シド、インタビュー「16年で積み上げてきたものを削ぎ落とし、また組み立てている」

―そうなるとバンドとしての基準の音をどこに定めるかって難しくないですか? 海外では海外の作れる音があって、日本では日本での作れる音があるわけじゃないですか。今のシドの一番軸となるサウンドってどういう音なんでしょう?

ゆうや:もしかしたら昔は曲によって、サウンドをがっつりと使い分けてはいなかったかもしれないです。今は楽曲ごとにすごくマッチする音をセレクトしていると思うんですよね。各々の趣味嗜好だけで音を決めなくなるとジャンル感も定まるし、余計な情報がない。すっきりとしたアレンジにもなってるので、それが際立って、一つのジャンルを作り出せるようになってるのかなっていう気はしていますね。

明希:機材だけじゃなくて、例えばベースならピッキングや、そのタッチだったり、手元の関係がしっかり鳴らせてないと、どこで鳴らしてもいい音にはならない。いろんなレコーディングやライブをやって気づいたんですけど、そこでやっぱり見直したのは例えばピックの種類とか材質、その楽器に対しての鳴らし方。電圧ももちろん関係してるんですけど、そもそも大元のサウンドのこだわりで言えば、自分と楽器っていう一番ミニマルな関係性がやっぱり重要なのかなって思います。

―アルバム曲の方に話を移したいと思います。1曲目の「承認欲求」なんですが、これをアルバムタイトルに持ってきた理由っていうのは?

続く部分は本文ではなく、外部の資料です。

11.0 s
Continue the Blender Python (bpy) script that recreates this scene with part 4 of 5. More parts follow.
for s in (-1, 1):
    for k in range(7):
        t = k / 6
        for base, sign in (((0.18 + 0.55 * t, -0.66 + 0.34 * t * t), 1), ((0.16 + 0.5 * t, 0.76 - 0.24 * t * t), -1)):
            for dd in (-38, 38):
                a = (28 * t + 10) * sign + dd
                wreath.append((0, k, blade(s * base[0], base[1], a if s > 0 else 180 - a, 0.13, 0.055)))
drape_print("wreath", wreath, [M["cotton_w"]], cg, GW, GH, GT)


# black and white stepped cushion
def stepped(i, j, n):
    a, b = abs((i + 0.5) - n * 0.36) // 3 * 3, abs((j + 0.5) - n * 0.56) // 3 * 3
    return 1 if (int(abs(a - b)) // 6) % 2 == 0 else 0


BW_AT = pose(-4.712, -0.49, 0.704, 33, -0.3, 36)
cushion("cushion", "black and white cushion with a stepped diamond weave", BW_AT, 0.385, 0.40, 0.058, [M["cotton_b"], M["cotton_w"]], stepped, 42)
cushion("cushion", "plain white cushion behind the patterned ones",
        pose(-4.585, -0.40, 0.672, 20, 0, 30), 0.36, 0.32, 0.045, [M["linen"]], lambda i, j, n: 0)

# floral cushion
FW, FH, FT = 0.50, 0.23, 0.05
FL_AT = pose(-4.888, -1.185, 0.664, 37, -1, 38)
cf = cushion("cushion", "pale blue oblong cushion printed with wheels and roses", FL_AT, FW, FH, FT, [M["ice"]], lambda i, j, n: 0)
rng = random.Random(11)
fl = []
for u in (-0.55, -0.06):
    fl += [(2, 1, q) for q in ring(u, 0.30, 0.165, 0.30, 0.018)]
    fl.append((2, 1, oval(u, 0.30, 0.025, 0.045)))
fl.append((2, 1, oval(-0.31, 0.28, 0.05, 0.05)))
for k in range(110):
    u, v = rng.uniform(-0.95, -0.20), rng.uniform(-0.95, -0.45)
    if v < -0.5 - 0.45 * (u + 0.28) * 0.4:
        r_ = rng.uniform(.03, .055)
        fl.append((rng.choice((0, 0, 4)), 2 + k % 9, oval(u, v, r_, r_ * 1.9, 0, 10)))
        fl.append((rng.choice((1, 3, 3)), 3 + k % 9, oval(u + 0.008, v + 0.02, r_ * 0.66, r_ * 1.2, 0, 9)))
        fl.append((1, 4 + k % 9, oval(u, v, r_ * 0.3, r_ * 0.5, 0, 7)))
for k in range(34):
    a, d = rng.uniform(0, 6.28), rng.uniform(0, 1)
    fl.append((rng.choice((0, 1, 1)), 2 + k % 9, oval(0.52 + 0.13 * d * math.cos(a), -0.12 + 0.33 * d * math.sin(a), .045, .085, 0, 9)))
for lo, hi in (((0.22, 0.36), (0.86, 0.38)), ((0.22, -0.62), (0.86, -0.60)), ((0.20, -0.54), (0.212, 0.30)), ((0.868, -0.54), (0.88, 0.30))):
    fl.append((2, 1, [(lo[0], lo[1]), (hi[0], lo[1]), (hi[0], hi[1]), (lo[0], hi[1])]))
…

マオ:特に若い方たちの中心にあるSNSについては、いつか書きたいなと思っていて。元々SNS世代じゃないけど、今はSNSを使っている俺たち世代が書ける歌詞っていうものを今書いてみたいと思って。今の時代に、しっかりシドの『承認欲求』ってアルバムの曲たちを刻みたいという思いからタイトルにしました。将来振り返ったときに、あの時代の作品だよね、っていうのがわかるようなもの。アルバム10枚目っていう区切りもあるし、ここで一回時代に刻みたいなっていうのはありましたね。

―「承認欲求」で愛して欲しいけど見て欲しくもないみたいな矛盾したところがあって、最後10曲目の「君色の朝」になると「愛した人たちの全てから愛されることを望んでみた」っていう歌詞がすごい印象的で。アルバム全体を通して、様々な愛情を経験して、最終的に再び愛されることを望む結果にたどり着くのかなって思いました。途中の曲順も、皆さんそれぞれ思いがあって決められたんじゃないかなって思うんですが、いかがでしょうか?

マオ:まさにその通りです。例えば途中に明るめの「ポジティブの魔法」があったり、「承認欲求」からの流れで「Trick」っていうちょっとだけダークな承認欲求の方の世界観も入ってたり。最後には、「君色の朝」で、少しだけ希望の光が見えたところで終わっていくアルバムにしたくて。ツアーも含めて、最後は希望の光が欲しいなっていうのはずっとあったんですよね。だから、自然とこの曲順になりました。